What we assess before recommending a retwist schedule
Before we say anything about frequency, we look at both the objective condition of the hair and everything the client tells us about how they live. Both sides matter.
- Loc stage: Starter, budding, teenage, or mature. Starter locs need gentler, more spaced-out retwists, because the hair is still learning to lock.
- Hair texture and density: Strand thickness, curl pattern, how tightly the hair locks. Fine strands are more sensitive to frequent tension. High density hair may need a different approach at the root.
- Scalp condition: Buildup, flaking, irritation, tenderness, inflammation. If the scalp isn't healthy, retwisting has to wait. It's a scalp service as much as a styling service.
- Growth rate: How much new growth has come in since the last visit. More growth means more potential for matting at the root if left too long. Less growth means there's no rush.
- Lifestyle: How often someone works out, sweats, swims, or wears hats. Active clients may need a better cleansing routine, not necessarily more frequent retwists.
- Tension history: Signs of thinning at the root, past damage, tender areas. Some clients cannot tolerate frequent root manipulation. Their schedule has to reflect that.
Retwisting should never be treated as just a styling service. It is a scalp and hair health service. We have to look at both.
The four most common mistakes around retwisting frequency
- Mistake 1: Retwisting too often. Repeated tension weakens the roots over time, causing thinning and breakage. The hair becomes fragile, frizzes faster, and then clients think they need to retwist sooner. It feeds itself.
- Mistake 2: Waiting too long. Excessive new growth left unmanaged means hair may not properly integrate into the loc. This leads to matting at the root, uneven loc formation, and locs joining together unintentionally.

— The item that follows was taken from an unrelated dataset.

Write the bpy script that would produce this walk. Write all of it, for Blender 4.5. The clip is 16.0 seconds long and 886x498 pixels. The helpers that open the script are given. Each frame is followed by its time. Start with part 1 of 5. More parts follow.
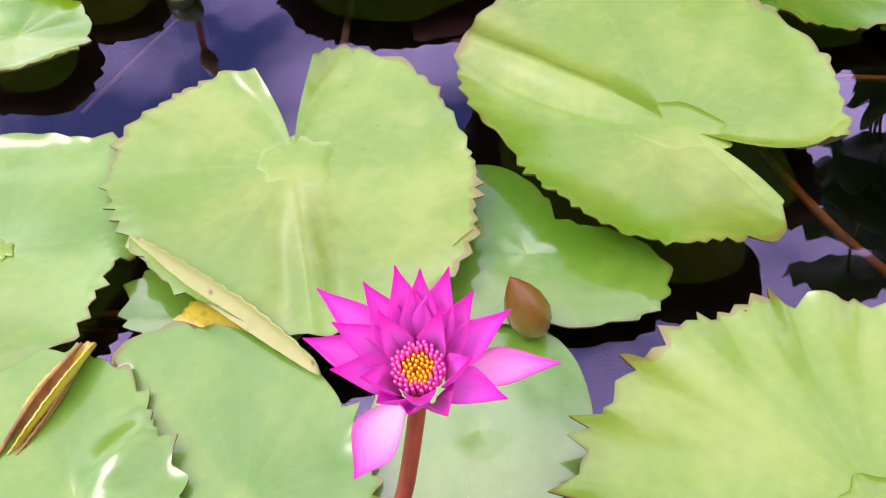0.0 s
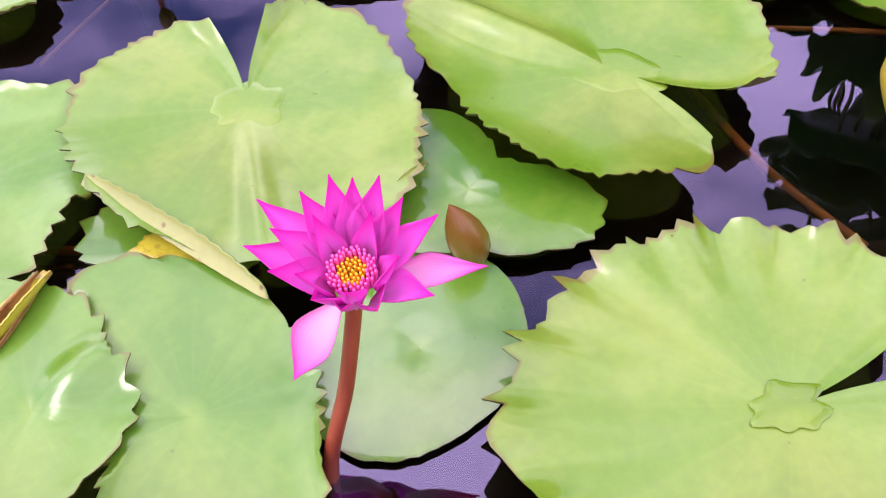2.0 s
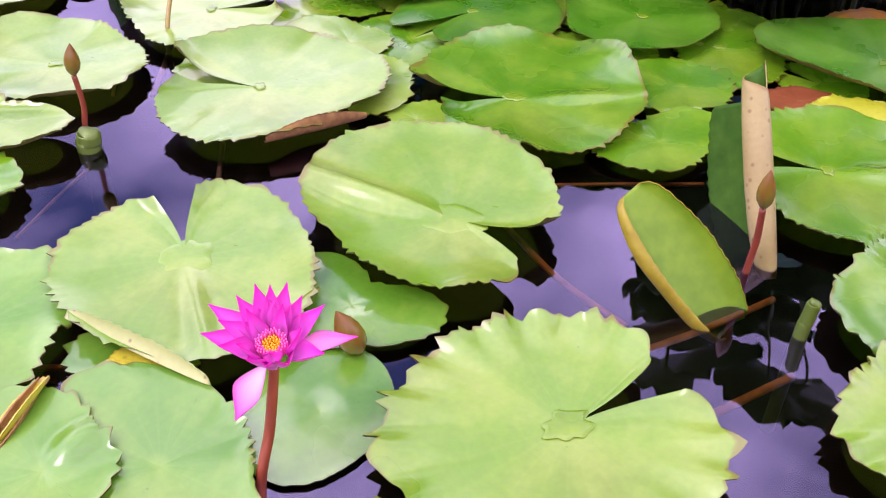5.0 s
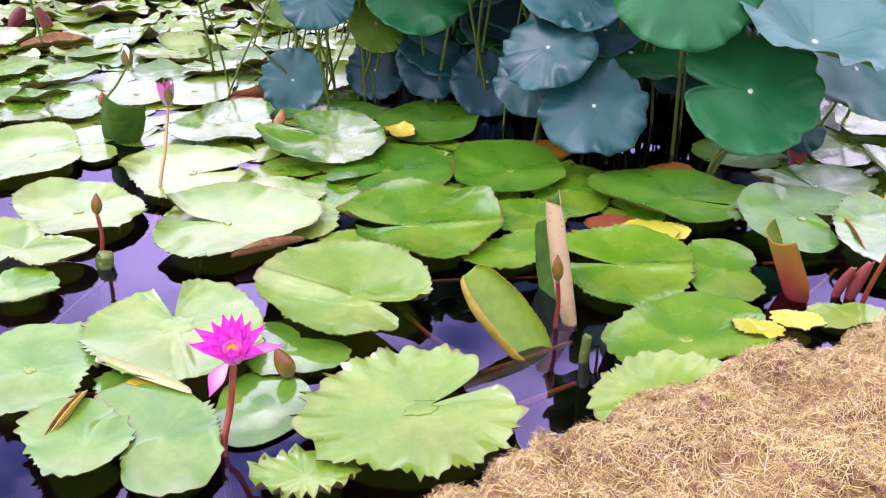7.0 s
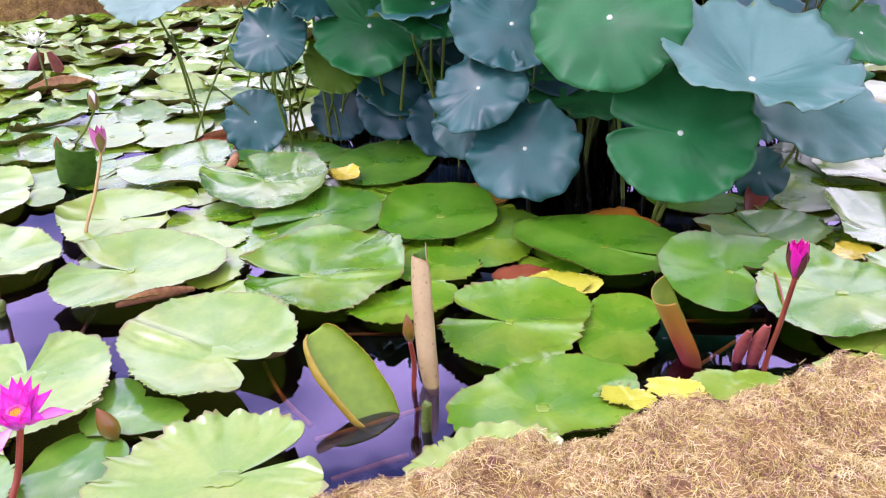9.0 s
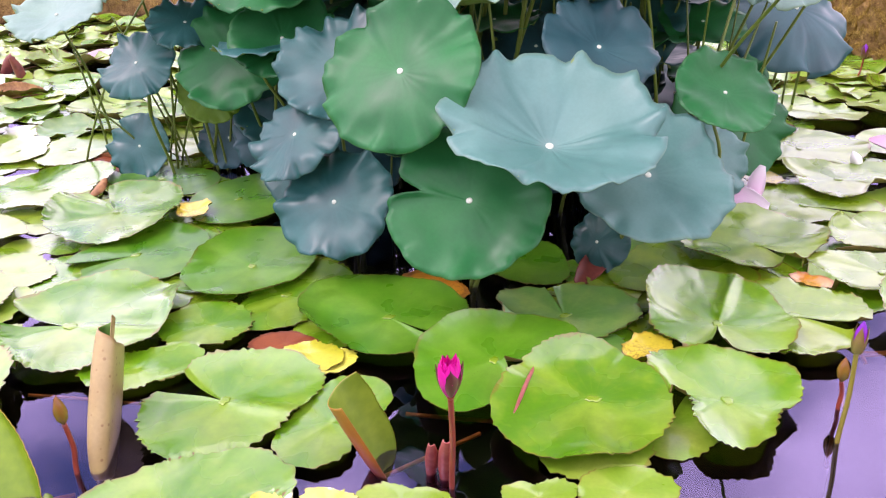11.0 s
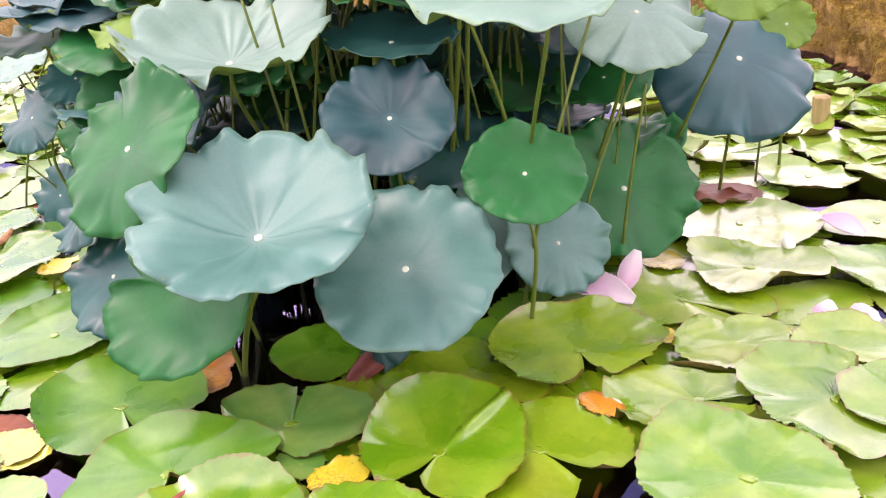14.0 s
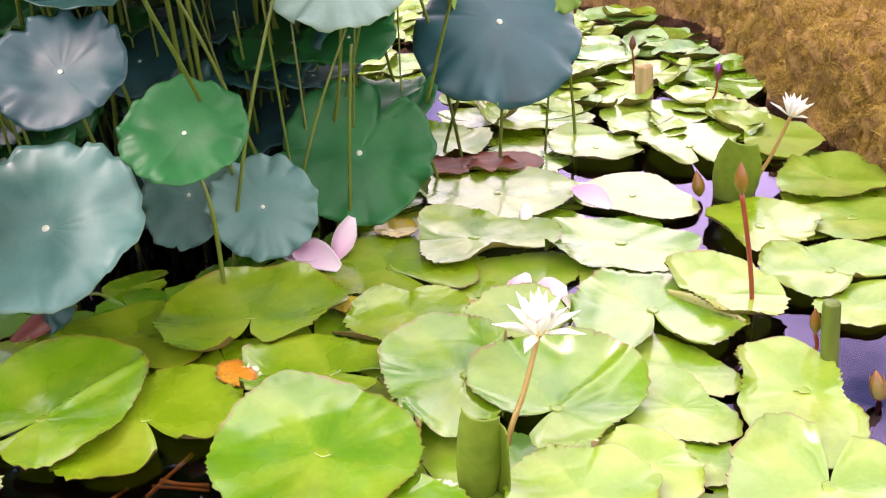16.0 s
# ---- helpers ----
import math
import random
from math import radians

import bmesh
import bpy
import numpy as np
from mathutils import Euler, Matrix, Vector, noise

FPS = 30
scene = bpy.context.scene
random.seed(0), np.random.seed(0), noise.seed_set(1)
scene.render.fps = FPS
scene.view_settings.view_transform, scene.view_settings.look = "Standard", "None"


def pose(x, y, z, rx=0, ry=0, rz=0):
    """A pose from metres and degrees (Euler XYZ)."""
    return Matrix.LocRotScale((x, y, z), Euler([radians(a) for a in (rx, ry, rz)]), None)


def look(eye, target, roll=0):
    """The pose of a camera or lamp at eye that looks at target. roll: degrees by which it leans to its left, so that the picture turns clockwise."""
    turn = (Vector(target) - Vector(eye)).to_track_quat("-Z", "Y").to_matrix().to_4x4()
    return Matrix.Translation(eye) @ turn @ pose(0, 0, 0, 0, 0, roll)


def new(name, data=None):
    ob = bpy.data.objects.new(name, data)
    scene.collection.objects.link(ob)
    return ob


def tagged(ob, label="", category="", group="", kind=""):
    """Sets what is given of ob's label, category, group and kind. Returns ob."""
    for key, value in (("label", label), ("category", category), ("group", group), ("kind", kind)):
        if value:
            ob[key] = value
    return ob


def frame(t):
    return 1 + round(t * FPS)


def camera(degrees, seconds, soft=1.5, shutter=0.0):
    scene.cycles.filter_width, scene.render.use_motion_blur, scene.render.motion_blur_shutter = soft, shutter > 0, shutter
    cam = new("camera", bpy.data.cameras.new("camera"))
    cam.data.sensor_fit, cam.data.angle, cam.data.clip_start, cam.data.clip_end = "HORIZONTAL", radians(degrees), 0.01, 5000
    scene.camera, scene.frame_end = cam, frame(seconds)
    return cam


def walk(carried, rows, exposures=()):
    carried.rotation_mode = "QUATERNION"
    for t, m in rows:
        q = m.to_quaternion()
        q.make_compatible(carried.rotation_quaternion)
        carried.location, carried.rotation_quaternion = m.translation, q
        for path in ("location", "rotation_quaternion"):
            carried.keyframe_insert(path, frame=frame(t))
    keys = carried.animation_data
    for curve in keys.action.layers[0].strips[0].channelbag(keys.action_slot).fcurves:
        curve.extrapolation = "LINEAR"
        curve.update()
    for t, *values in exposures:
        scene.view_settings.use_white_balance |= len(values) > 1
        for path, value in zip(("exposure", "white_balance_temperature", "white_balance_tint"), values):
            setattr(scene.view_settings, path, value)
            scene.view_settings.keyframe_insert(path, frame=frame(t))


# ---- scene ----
cam = camera(53.8, 16.0, soft=1.15)
PATH = [
    (0, (0.066, 0.035, 0.834), (-0.13, 1.352, -0.659), -3.1),
    (0.5, (0.054, 0.021, 0.848), (-0.146, 1.325, -0.656), -3.6),
    (1, (0.064, -0.002, 0.843), (-0.12, 1.291, -0.672), -3.1),
    (1.5, (0.099, -0.03, 0.818), (-0.067, 1.266, -0.696), -2.6),
    (2, (0.113, -0.044, 0.823), (-0.028, 1.259, -0.687), -1.8),
    (2.5, (0.127, -0.082, 0.846), (0.025, 1.246, -0.646), -0.8),
    (3, (0.161, -0.184, 0.892), (0.099, 1.19, -0.56), 0.1),
    (3.5, (0.186, -0.214, 0.911), (0.137, 1.189, -0.513), 0.3),
    (4, (0.183, -0.215, 0.93), (0.136, 1.207, -0.476), 0.2),
    (4.5, (0.202, -0.267, 0.974), (0.19, 1.207, -0.378), 0.6),
    (5, (0.176, -0.438, 1.08), (0.246, 1.134, -0.154), 0.6),
    (5.2, (0.142, -0.541, 1.139), (0.252, 1.067, -0.045), 0.5),
    (7.3, (0.393, -1.38, 1.34), (0.544, 0.415, 0.472), 0.1),
    (7.5, (0.45, -1.425, 1.346), (0.576, 0.379, 0.492), 0.2),
    (8, (0.582, -1.42, 1.336), (0.644, 0.397, 0.501), -0.3),
    (8.5, (0.747, -1.28, 1.32), (0.741, 0.536, 0.483), -1.1),
    (9, (1.0, -1.146, 1.332), (0.927, 0.671, 0.5), -2.5),
    (9.5, (1.455, -1.033, 1.314), (1.32, 0.782, 0.484), -2.2),
    (9.7, (1.611, -1.011, 1.314), (1.457, 0.8, 0.48), -2.2),
    (11.8, (2.39, -0.572, 1.483), (1.947, 1.195, 0.656), -2.6),
    (12, (2.531, -0.531, 1.476), (2.05, 1.228, 0.656), -3.0),
    (12.5, (2.856, -0.457, 1.495), (2.296, 1.283, 0.683), -3.2),
    (13, (3.047, -0.338, 1.442), (2.41, 1.384, 0.65), -4.0),
    (13.5, (3.207, -0.148, 1.437), (2.503, 1.55, 0.647), -4.5),
    (14, (3.35, -0.014, 1.458), (2.599, 1.665, 0.672), -4.9),
    (14.5, (3.576, 0.101, 1.431), (2.768, 1.753, 0.646), -5.7),
    (15, (3.916, 0.21, 1.399), (3.085, 1.84, 0.592), -5.3),
    (15.5, (4.163, 0.328, 1.387), (3.367, 1.965, 0.558), -4.4),
    (16, (4.252, 0.446, 1.357), (3.513, 2.094, 0.498), -3.3),
]
EXPOSURES = [(0.0, 0.33, 6400, 31), (3.5, 0.40, 6400, 30), (7.5, 0.55, 5900, 41), (9.5, 0.58, 5950, 39), (12.5, 0.90, 7000, 37), (16.0, 0.90, 7150, 32)]
walk(cam, [(t, look(eye, target, roll)) for t, eye, target, roll in PATH], EXPOSURES)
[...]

- Mistake 3: Using the wrong products. Heavy gels, waxes, or butters that don't cleanse out easily create buildup inside the locs, weighing them down, irritating the scalp, and making a detox necessary far sooner than it should be.
- Mistake 4: Retwisting without cleansing first. A healthy scalp is the foundation for healthy locs. Retwisting over buildup, sweat, and debris traps everything at the root and creates long-term scalp issues that are hard to reverse.
A real client story from our salon
A client came to us with a looser curl texture, around a 3B to 3C pattern, and very high density hair. She had started her loc journey elsewhere using two strand twists with added human hair extensions to create a boho look at the ends. The intention was beautiful. But her natural hair texture, density, and the type of extension hair used hadn't been fully considered before starting the locs.
Because of that mismatch, she experienced significant slippage, budding, and uneven loc formation. Some of the added extension hair wasn't integrating well with her natural strands, which delayed the maturing process and created areas that needed ongoing repair.
We are still working with her to help her locs mature properly. Part of that process involves slowly removing some of the added human hair and helping the locs stabilize over time. The better approach for her hair type would have been to start the locs with her natural hair first, let them mature, and then add any curly pieces afterwards. That would have given her natural hair the best chance to loc without extra weight or interference.
Her story is a clear reminder that professional guidance matters before the journey begins, not just during it. It is not about creating the look a client wants on day one. It is about making sure the method supports the long-term health, strength, and maturity of the locs.
The honest verdict on "retwist every two weeks"
That rule gets repeated everywhere online, and it is too frequent for most people. Locs are designed to be a low manipulation style. Retwisting every two weeks puts the hair under repeated tension, and over time that leads to thinning, breakage, and weaker roots.
It also creates a self-reinforcing problem. The more often someone retwists, the more fragile the roots can become. As roots weaken or hairs begin to break away from the loc, the client notices more frizz and feels like they need another retwist sooner. That is a cycle of over-manipulation, and it is driven by an advice standard that was never personalized to their hair in the first place.
There are situations where someone wants a fresh retwist for a specific event. That is fine. But as a regular long-term routine, every two weeks is almost always overkill.
For most clients, a healthier retwist schedule sits around every 6 to 8 weeks, adjusted based on growth rate, scalp health, loc stage, and lifestyle. Some clients go longer. Some go slightly shorter. The schedule comes from what we see in the hair and what the client tells us about their life. It is never one-size-fits-all.
How to know when it's actually time
Rather than counting weeks, here are the signals worth paying attention to between appointments:
Your scalp feels clean and your roots have a healthy amount of new growth, not so little that retwisting would create unnecessary tension, and not so much that the hair risks matting or merging. Your locs feel moisturized, not heavy or weighed down from product buildup. And when you look at your roots, you see new growth that's ready to be integrated, not damage or thinning that needs to be addressed before anything else.
If your scalp feels itchy, flaky, or uncomfortable, that is a signal to cleanse, not to retwist. Retwisting over an unclean scalp is one of the most common ways people set their loc health back without realizing it.
The goal is not the freshest roots every two weeks. The goal is locs that are strong, healthy, and properly matured, and that takes patience, the right schedule, and consistent scalp care in between.